Narrative Perfumes: Every Sniff Tells a Story, Don’t It?
October 1, 2008
There’s an emerging trend in the world of personal fragrance, and this one has nothing to do with smelling pleasant or celebrity endorsement. Rather, Narrative Perfumes, as the moniker implies, attempt to tell a story through aromatic blends which smell like a specific time, place, or experience.
It’s all part of the “lightning hot” trend of scent marketing, says global fragrance expert Marian Bendeth, owner of the Toronto-based Sixth Scents. “They’re appealing to people who don’t want to smell like a teenager. If it’s exclusive, hard to find, if it’s different, they want it.”

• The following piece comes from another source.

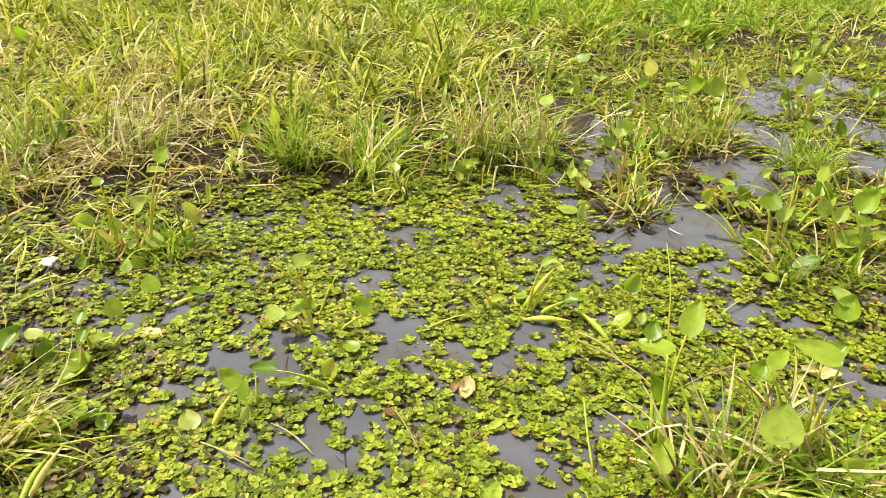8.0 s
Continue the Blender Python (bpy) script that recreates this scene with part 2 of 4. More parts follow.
def height(x, y):
    s = inside(LAND, x, y) + 0.06 * waves(x, y, 0.35, 3)
    up = 0.015 + 0.095 * (1 - np.exp(-np.maximum(s, 0) / 0.45)) + 0.012 * waves(x, y, 0.25, 4) * np.clip(s * 3, 0, 1)
    low = np.maximum(-0.3, 0.015 + 0.07 * s + 0.012 * waves(x, y, 0.2, 8) + 0.4 * np.minimum(s + 0.4, 0))
    k = np.clip(inside(MUD, x, y) * 4 + 0.4, 0, 1)
    low = low * (1 - k) + k * (0.008 + 0.01 * waves(x, y, 0.22, 10))
    k = np.clip(inside(MIRE, x, y) * 5 + 0.2, 0, 1)
    low = low * (1 - k) + k * (0.009 + 0.011 * waves(x, y, 0.2, 23))
    low = low - 0.06 * np.clip(0.6 + 3 * openness(x, y), 0, 1) * np.clip((2.9 - x) * 2, 0, 1)
    k = np.clip((x - 2.5) * 1.5, 0, 1) * np.clip((0.1 - openness(x, y)) * 3, 0, 1) * np.clip(0.35 + waves(x, y, 0.5, 17), 0, 1) * np.clip((np.hypot(x, y) - 2.9) * 1.5, 0, 1) * np.clip(3 + s, 0, 1)
    low = low * (1 - k) + k * (0.006 + 0.012 * waves(x, y, 0.25, 18))
    return np.where(s > 0, up, low)


def openness(x, y):
    """Above 0 where the water lies open between the floating plants."""
    v = np.full(np.shape(x), -9.0)
    for px, py, rx, ry, yaw in POOLS:
        c, s = math.cos(radians(yaw)), math.sin(radians(yaw))
        dx, dy = x - px, y - py
        v = np.maximum(v, 1 - np.hypot((c * dx + s * dy) / rx, (c * dy - s * dx) / ry))
    return v - 0.03 + 0.25 * np.clip((np.asarray(x) - 2.8) * 2, 0, 1) + 0.35 * waves(x, y, 0.14, 5) + 0.2 * waves(x, y, 0.06, 6)


def mesh_of(name, verts, faces, mat):
    me = bpy.data.meshes.new(name)
    me.from_pydata(verts if isinstance(verts, list) else verts.tolist(), [], faces)
    me.materials.append(mat)
    return me


def smooth(me):
    me.polygons.foreach_set("use_smooth", [True] * len(me.polygons))
    return me


def part(name, bm, mat, parent, label=""):
    me = bm if isinstance(bm, bpy.types.Mesh) else None
    if me is None:
        me = bpy.data.meshes.new(name)
        bm.to_mesh(me)
        bm.free()
        me.materials.append(mat)
    ob = new(name, me)
    ob.parent = parent
    return tagged(ob, label)


# ---- ground and water ----
def spread(lo, hi, step, far):
    a = list(np.arange(lo, hi, step))
    left, k = [lo - step], step
    while left[-1] > -far:
        k *= 1.5
        left.append(left[-1] - k)
    right, k = [a[-1] + step], step
    while right[-1] < far:
        k *= 1.5
        right.append(right[-1] + k)
    return np.array(left[::-1] + a + right)


gx, gy = spread(-4.0, 8.0, 0.05, 900.0), spread(0.0, 7.0, 0.05, 900.0)
X, Y = np.meshgrid(gx, gy)
Z = height(X, Y)
nx, ny = len(gx), len(gy)
quads = [(j * nx + i, j * nx + i + 1, (j + 1) * nx + i + 1, (j + 1) * nx + i) for j in range(ny - 1) for i in range(nx - 1)]
ground = new("ground", smooth(mesh_of("ground", np.stack([X.ravel(), Y.ravel(), Z.ravel()], 1), quads, SOIL)))
ground.data.attributes.new("bare", "FLOAT", "POINT").data.foreach_set("value", np.clip(inside(DIRT, X, Y) * 2.0 + 0.9 + 0.25 * waves(X, Y, 0.3, 9), 0, 1).ravel().astype(np.float32))
ground.data.attributes.new("dark_soil", "FLOAT", "POINT").data.foreach_set("value", np.clip(1.35 - np.hypot(X + 0.95, (Y - 4.7) * 0.75) / 0.8 + 0.35 * waves(X, Y, 0.35, 27) + 0.25 * waves(X, Y, 0.12, 28), 0, 0.85).ravel().astype(np.float32))
tagged(ground, "brown soil bank sloping into dark wet mud under water", "ground", kind="structure")
water = new("water", mesh_of("water", [(-70, -70, 0), (90, -70, 0), (90, 60, 0), (-70, 60, 0)], [(0, 1, 2, 3)], WATER))
tagged(water, "still grey muddy marsh water between floating plants", "water", kind="structure")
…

Bond No. 9’s collection aims to recreate the experience of a stroll through the various neighborhoods of New York, from Wall Street (sea kale, cucumber, lavender, ambergris, vetiver) to Coney Island (margarita mix, melon guava, cinnamon, chocolate, caramel, vanilla, cedarwood). Soldat Inconnu (”Unknown Soldier”), a sort of post-traumatic stress trigger in a bottle, attempts to replicate the smell of the battlefield. By Killian’s scent Les Liaisons Dangereuses is redolent of “bodies slick with sweat, hot with odors of sexual favors,” while the Gothic perfumers at Black Phoenix Alchemy offer a line of literary character fragrances which includes such intriguing scents as a incense/jasmine/moss-blend to represent the Alice in Wonderland’s Caterpillar and Sleepy Hollow, described as “the butchest, manliest of musks covered in well-worn leather.”
Of course, any endorphin branded™ nostalgic trigger scent is all in the nose of the beholder and, as with broader applications of scent marketing, individual consumer response to each narrative perfume formula is bound to vary. Perfumers Etat Libre d’Orange’s controversial Magnifiques Secretions–which combines such conventional essenses as sandalwood and coconut with such decidedly unconventional ones as blood, sweat, saliva, and sperm–caused one Londoner to become so “traumatized” when it conjured up distant memories of a car accident that she “…couldn’t get it off me fast enough.”